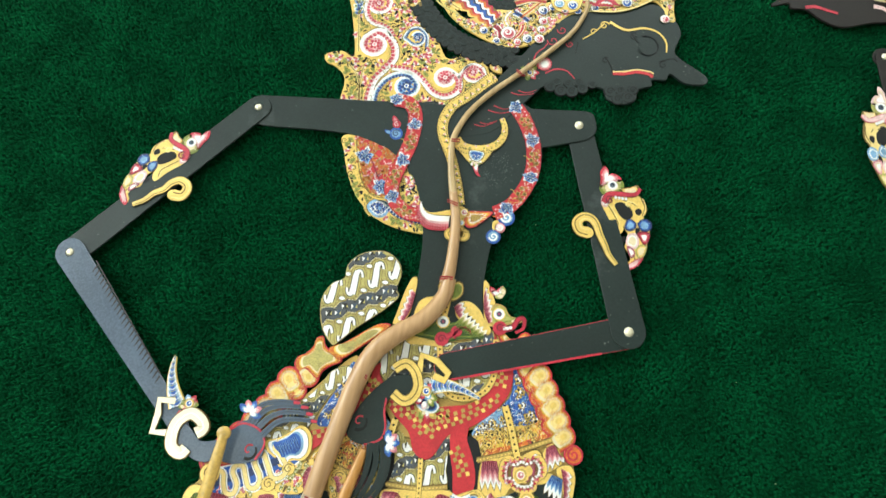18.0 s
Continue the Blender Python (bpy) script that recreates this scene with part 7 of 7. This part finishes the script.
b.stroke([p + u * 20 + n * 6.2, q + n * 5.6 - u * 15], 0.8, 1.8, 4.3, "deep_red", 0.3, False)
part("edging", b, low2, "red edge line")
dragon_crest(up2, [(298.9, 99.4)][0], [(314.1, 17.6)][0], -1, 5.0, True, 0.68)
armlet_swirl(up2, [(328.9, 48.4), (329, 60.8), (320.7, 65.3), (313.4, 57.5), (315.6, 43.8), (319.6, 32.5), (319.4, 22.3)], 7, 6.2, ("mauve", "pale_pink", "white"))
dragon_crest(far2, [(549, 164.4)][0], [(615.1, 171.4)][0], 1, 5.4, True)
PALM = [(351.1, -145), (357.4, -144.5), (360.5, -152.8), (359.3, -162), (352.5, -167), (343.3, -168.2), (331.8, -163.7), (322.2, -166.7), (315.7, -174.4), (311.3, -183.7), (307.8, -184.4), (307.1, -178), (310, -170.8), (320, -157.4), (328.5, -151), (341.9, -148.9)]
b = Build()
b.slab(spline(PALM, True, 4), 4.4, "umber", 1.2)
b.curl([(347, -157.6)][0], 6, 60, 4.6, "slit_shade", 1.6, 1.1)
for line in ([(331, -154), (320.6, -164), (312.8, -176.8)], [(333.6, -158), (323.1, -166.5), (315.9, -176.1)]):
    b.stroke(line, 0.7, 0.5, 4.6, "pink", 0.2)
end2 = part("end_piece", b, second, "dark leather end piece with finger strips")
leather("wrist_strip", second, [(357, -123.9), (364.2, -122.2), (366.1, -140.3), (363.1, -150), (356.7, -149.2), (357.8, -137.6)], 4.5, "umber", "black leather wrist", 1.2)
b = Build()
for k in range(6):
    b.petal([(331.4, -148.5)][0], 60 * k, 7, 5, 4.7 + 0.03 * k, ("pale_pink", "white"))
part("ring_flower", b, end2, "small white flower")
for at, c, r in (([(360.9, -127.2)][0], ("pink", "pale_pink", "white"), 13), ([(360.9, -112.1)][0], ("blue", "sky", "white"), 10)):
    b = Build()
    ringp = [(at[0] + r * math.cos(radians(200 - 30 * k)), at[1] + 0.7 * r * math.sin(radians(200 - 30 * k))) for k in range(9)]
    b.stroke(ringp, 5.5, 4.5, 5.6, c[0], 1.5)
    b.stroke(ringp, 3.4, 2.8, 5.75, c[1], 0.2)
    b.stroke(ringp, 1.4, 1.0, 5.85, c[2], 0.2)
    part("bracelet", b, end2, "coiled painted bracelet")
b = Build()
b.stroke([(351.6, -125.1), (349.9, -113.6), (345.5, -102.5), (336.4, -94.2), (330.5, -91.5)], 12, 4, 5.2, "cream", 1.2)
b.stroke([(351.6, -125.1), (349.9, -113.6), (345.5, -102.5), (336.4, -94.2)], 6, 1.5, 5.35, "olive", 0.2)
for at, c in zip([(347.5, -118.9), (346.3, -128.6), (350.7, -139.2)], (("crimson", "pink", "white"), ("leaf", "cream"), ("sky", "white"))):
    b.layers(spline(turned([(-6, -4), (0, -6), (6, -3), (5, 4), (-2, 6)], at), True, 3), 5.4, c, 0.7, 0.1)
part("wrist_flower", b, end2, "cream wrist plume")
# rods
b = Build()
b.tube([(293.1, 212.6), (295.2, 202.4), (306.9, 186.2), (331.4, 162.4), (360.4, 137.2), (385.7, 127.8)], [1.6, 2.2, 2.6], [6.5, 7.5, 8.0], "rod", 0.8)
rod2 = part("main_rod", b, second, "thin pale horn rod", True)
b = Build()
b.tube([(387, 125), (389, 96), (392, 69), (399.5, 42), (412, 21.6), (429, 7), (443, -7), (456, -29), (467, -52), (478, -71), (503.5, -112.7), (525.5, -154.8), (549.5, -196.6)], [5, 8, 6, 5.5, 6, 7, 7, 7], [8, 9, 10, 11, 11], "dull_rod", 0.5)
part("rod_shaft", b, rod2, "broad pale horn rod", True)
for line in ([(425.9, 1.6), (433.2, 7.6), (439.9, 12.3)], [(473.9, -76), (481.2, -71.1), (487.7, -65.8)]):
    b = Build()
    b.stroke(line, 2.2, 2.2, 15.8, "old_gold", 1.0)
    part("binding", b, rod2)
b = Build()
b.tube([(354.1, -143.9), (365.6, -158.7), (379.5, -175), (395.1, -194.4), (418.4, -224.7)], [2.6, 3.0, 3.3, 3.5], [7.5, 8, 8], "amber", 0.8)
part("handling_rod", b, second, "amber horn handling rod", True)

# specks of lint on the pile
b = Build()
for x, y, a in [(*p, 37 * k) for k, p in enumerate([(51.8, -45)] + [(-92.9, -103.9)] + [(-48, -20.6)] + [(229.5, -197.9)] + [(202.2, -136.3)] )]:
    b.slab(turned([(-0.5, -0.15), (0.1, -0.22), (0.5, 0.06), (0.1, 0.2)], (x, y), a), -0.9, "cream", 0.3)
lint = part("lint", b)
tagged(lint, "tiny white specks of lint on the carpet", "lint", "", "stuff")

################

To do
Except for the pictures, reproduce every line exactly.

Result of this exercise
18.0 s
Continue the Blender Python (bpy) script that recreates this scene with part 7 of 7. This part finishes the script.
b.stroke([p + u * 20 + n * 6.2, q + n * 5.6 - u * 15], 0.8, 1.8, 4.3, "deep_red", 0.3, False)
part("edging", b, low2, "red edge line")
dragon_crest(up2, [(298.9, 99.4)][0], [(314.1, 17.6)][0], -1, 5.0, True, 0.68)
armlet_swirl(up2, [(328.9, 48.4), (329, 60.8), (320.7, 65.3), (313.4, 57.5), (315.6, 43.8), (319.6, 32.5), (319.4, 22.3)], 7, 6.2, ("mauve", "pale_pink", "white"))
dragon_crest(far2, [(549, 164.4)][0], [(615.1, 171.4)][0], 1, 5.4, True)
PALM = [(351.1, -145), (357.4, -144.5), (360.5, -152.8), (359.3, -162), (352.5, -167), (343.3, -168.2), (331.8, -163.7), (322.2, -166.7), (315.7, -174.4), (311.3, -183.7), (307.8, -184.4), (307.1, -178), (310, -170.8), (320, -157.4), (328.5, -151), (341.9, -148.9)]
b = Build()
b.slab(spline(PALM, True, 4), 4.4, "umber", 1.2)
b.curl([(347, -157.6)][0], 6, 60, 4.6, "slit_shade", 1.6, 1.1)
for line in ([(331, -154), (320.6, -164), (312.8, -176.8)], [(333.6, -158), (323.1, -166.5), (315.9, -176.1)]):
    b.stroke(line, 0.7, 0.5, 4.6, "pink", 0.2)
end2 = part("end_piece", b, second, "dark leather end piece with finger strips")
leather("wrist_strip", second, [(357, -123.9), (364.2, -122.2), (366.1, -140.3), (363.1, -150), (356.7, -149.2), (357.8, -137.6)], 4.5, "umber", "black leather wrist", 1.2)
b = Build()
for k in range(6):
    b.petal([(331.4, -148.5)][0], 60 * k, 7, 5, 4.7 + 0.03 * k, ("pale_pink", "white"))
part("ring_flower", b, end2, "small white flower")
for at, c, r in (([(360.9, -127.2)][0], ("pink", "pale_pink", "white"), 13), ([(360.9, -112.1)][0], ("blue", "sky", "white"), 10)):
    b = Build()
    ringp = [(at[0] + r * math.cos(radians(200 - 30 * k)), at[1] + 0.7 * r * math.sin(radians(200 - 30 * k))) for k in range(9)]
    b.stroke(ringp, 5.5, 4.5, 5.6, c[0], 1.5)
    b.stroke(ringp, 3.4, 2.8, 5.75, c[1], 0.2)
    b.stroke(ringp, 1.4, 1.0, 5.85, c[2], 0.2)
    part("bracelet", b, end2, "coiled painted bracelet")
b = Build()
b.stroke([(351.6, -125.1), (349.9, -113.6), (345.5, -102.5), (336.4, -94.2), (330.5, -91.5)], 12, 4, 5.2, "cream", 1.2)
b.stroke([(351.6, -125.1), (349.9, -113.6), (345.5, -102.5), (336.4, -94.2)], 6, 1.5, 5.35, "olive", 0.2)
for at, c in zip([(347.5, -118.9), (346.3, -128.6), (350.7, -139.2)], (("crimson", "pink", "white"), ("leaf", "cream"), ("sky", "white"))):
    b.layers(spline(turned([(-6, -4), (0, -6), (6, -3), (5, 4), (-2, 6)], at), True, 3), 5.4, c, 0.7, 0.1)
part("wrist_flower", b, end2, "cream wrist plume")
# rods
b = Build()
b.tube([(293.1, 212.6), (295.2, 202.4), (306.9, 186.2), (331.4, 162.4), (360.4, 137.2), (385.7, 127.8)], [1.6, 2.2, 2.6], [6.5, 7.5, 8.0], "rod", 0.8)
rod2 = part("main_rod", b, second, "thin pale horn rod", True)
b = Build()
b.tube([(387, 125), (389, 96), (392, 69), (399.5, 42), (412, 21.6), (429, 7), (443, -7), (456, -29), (467, -52), (478, -71), (503.5, -112.7), (525.5, -154.8), (549.5, -196.6)], [5, 8, 6, 5.5, 6, 7, 7, 7], [8, 9, 10, 11, 11], "dull_rod", 0.5)
part("rod_shaft", b, rod2, "broad pale horn rod", True)
for line in ([(425.9, 1.6), (433.2, 7.6), (439.9, 12.3)], [(473.9, -76), (481.2, -71.1), (487.7, -65.8)]):
    b = Build()
    b.stroke(line, 2.2, 2.2, 15.8, "old_gold", 1.0)
    part("binding", b, rod2)
b = Build()
b.tube([(354.1, -143.9), (365.6, -158.7), (379.5, -175), (395.1, -194.4), (418.4, -224.7)], [2.6, 3.0, 3.3, 3.5], [7.5, 8, 8], "amber", 0.8)
part("handling_rod", b, second, "amber horn handling rod", True)

# specks of lint on the pile
b = Build()
for x, y, a in [(*p, 37 * k) for k, p in enumerate([(51.8, -45)] + [(-92.9, -103.9)] + [(-48, -20.6)] + [(229.5, -197.9)] + [(202.2, -136.3)] )]:
    b.slab(turned([(-0.5, -0.15), (0.1, -0.22), (0.5, 0.06), (0.1, 0.2)], (x, y), a), -0.9, "cream", 0.3)
lint = part("lint", b)
tagged(lint, "tiny white specks of lint on the carpet", "lint", "", "stuff")